* THE EXERCISE
Your task is to locate every line holding the string "part" and to copy each of them.

* INFORMATION PROVIDED
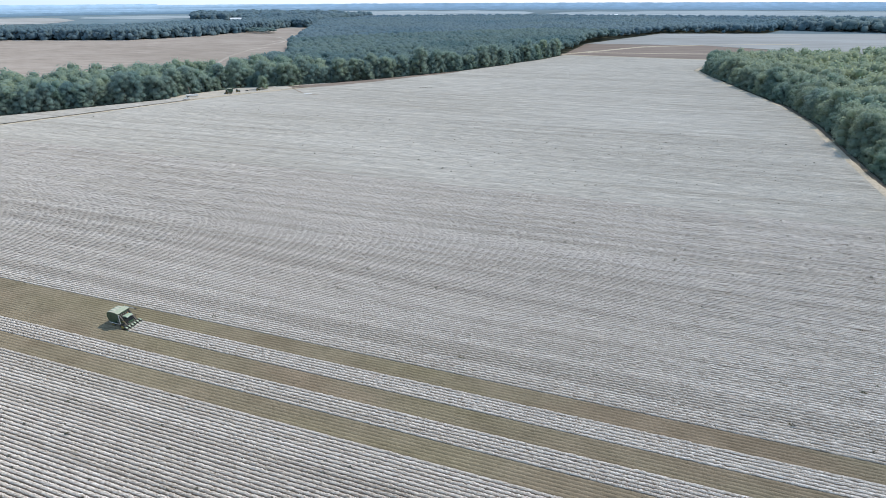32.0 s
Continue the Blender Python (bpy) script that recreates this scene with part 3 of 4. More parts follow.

==

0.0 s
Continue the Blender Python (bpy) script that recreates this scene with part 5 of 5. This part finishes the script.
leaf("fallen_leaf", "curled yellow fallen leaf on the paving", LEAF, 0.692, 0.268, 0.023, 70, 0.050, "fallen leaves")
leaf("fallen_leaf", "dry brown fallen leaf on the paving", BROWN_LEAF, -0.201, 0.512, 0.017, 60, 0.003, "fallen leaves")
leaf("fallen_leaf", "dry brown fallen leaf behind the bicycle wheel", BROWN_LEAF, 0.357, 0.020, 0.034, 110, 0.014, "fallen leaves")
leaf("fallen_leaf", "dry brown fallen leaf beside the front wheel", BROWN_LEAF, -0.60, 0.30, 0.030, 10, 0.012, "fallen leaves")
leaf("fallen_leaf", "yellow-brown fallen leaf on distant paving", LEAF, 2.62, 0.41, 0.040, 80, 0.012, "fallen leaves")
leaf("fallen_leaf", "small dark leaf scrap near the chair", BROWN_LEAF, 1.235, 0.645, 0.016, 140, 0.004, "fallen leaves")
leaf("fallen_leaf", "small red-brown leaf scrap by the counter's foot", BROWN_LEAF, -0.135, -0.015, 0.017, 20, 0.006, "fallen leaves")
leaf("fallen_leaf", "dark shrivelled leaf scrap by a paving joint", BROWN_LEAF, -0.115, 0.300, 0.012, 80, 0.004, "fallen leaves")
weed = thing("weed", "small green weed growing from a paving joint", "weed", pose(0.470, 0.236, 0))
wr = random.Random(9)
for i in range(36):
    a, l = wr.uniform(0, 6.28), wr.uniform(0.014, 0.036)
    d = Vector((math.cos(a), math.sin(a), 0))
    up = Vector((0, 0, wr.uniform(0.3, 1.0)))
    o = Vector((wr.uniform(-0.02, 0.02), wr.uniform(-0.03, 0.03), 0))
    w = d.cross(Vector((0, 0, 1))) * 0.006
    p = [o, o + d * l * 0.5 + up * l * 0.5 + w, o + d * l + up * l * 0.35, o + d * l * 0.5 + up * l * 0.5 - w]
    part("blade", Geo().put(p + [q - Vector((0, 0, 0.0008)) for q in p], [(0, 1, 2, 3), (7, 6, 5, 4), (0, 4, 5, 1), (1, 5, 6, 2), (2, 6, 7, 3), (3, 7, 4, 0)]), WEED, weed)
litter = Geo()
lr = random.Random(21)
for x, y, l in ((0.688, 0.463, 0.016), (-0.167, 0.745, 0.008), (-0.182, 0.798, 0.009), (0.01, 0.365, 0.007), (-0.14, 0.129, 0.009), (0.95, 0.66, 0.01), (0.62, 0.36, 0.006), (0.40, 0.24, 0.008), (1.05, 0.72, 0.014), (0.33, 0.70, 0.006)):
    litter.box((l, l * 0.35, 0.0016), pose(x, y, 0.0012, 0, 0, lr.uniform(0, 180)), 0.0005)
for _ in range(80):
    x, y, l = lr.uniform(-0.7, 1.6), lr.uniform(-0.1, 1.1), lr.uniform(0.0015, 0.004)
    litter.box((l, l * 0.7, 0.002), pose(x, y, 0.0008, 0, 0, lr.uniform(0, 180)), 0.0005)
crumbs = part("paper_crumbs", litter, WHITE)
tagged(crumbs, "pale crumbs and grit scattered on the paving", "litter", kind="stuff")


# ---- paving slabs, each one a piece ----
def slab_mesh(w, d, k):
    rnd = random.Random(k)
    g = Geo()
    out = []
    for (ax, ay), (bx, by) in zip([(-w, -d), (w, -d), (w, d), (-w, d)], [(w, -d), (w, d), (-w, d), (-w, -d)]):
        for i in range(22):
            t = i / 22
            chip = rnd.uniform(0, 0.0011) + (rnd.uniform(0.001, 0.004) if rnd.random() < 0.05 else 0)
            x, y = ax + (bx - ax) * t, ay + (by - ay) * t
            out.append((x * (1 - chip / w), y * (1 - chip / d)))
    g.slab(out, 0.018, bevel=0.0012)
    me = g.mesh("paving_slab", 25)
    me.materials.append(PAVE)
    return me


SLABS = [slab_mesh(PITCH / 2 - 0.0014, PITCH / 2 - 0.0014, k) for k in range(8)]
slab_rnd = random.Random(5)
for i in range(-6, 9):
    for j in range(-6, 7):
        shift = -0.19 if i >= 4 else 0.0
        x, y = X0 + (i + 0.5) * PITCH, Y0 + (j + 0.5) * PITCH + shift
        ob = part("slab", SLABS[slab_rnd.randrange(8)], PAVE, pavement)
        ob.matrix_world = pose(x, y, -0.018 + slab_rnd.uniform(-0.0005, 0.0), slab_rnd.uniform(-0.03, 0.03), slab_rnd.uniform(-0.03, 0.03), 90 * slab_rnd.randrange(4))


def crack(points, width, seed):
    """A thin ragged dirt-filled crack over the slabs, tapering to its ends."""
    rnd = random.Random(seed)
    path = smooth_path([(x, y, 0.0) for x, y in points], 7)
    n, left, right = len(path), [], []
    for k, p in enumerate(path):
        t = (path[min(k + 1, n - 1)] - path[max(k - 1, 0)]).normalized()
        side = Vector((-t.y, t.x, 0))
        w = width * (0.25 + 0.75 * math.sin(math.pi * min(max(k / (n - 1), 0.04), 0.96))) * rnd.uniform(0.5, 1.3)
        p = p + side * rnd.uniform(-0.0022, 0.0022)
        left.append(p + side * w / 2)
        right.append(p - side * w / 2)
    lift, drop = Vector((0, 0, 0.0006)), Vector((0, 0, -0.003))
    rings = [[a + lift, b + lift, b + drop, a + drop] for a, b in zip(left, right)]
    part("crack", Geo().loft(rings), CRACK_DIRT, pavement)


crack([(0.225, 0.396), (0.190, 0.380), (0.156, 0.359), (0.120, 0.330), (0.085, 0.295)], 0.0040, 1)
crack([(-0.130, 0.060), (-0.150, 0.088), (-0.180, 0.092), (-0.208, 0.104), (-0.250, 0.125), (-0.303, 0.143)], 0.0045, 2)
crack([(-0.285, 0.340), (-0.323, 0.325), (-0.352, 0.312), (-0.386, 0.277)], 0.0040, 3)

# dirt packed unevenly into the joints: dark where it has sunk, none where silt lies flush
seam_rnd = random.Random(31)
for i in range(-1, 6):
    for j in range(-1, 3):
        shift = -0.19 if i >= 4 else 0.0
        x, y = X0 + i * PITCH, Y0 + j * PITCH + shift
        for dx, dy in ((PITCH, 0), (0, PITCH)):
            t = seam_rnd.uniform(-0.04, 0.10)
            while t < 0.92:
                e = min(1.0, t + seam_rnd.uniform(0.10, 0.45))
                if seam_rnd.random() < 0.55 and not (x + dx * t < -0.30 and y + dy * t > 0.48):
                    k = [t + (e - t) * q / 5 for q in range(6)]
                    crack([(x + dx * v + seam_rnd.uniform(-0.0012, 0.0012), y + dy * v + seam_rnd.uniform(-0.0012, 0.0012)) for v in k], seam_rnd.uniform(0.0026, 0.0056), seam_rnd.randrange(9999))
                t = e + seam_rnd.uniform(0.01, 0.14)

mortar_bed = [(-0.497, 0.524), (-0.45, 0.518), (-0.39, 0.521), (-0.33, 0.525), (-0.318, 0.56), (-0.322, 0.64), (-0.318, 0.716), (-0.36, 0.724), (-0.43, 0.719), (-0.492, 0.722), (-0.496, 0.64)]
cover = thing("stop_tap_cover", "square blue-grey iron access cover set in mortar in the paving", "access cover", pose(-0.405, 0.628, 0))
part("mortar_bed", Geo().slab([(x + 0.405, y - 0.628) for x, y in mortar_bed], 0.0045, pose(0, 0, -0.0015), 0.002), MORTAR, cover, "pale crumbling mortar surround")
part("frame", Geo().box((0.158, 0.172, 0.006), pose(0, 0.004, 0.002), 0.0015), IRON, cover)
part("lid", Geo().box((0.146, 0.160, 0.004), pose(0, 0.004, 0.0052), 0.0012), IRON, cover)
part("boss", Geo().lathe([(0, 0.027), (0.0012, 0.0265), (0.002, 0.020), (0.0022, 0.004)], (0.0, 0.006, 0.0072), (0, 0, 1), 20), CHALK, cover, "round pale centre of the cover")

* FULL ANSWER
Continue the Blender Python (bpy) script that recreates this scene with part 3 of 4. More parts follow.
Continue the Blender Python (bpy) script that recreates this scene with part 5 of 5. This part finishes the script.
    part("blade", Geo().put(p + [q - Vector((0, 0, 0.0008)) for q in p], [(0, 1, 2, 3), (7, 6, 5, 4), (0, 4, 5, 1), (1, 5, 6, 2), (2, 6, 7, 3), (3, 7, 4, 0)]), WEED, weed)
crumbs = part("paper_crumbs", litter, WHITE)
        ob = part("slab", SLABS[slab_rnd.randrange(8)], PAVE, pavement)
    part("crack", Geo().loft(rings), CRACK_DIRT, pavement)
part("mortar_bed", Geo().slab([(x + 0.405, y - 0.628) for x, y in mortar_bed], 0.0045, pose(0, 0, -0.0015), 0.002), MORTAR, cover, "pale crumbling mortar surround")
part("frame", Geo().box((0.158, 0.172, 0.006), pose(0, 0.004, 0.002), 0.0015), IRON, cover)
part("lid", Geo().box((0.146, 0.160, 0.004), pose(0, 0.004, 0.0052), 0.0012), IRON, cover)
part("boss", Geo().lathe([(0, 0.027), (0.0012, 0.0265), (0.002, 0.020), (0.0022, 0.004)], (0.0, 0.006, 0.0072), (0, 0, 1), 20), CHALK, cover, "round pale centre of the cover")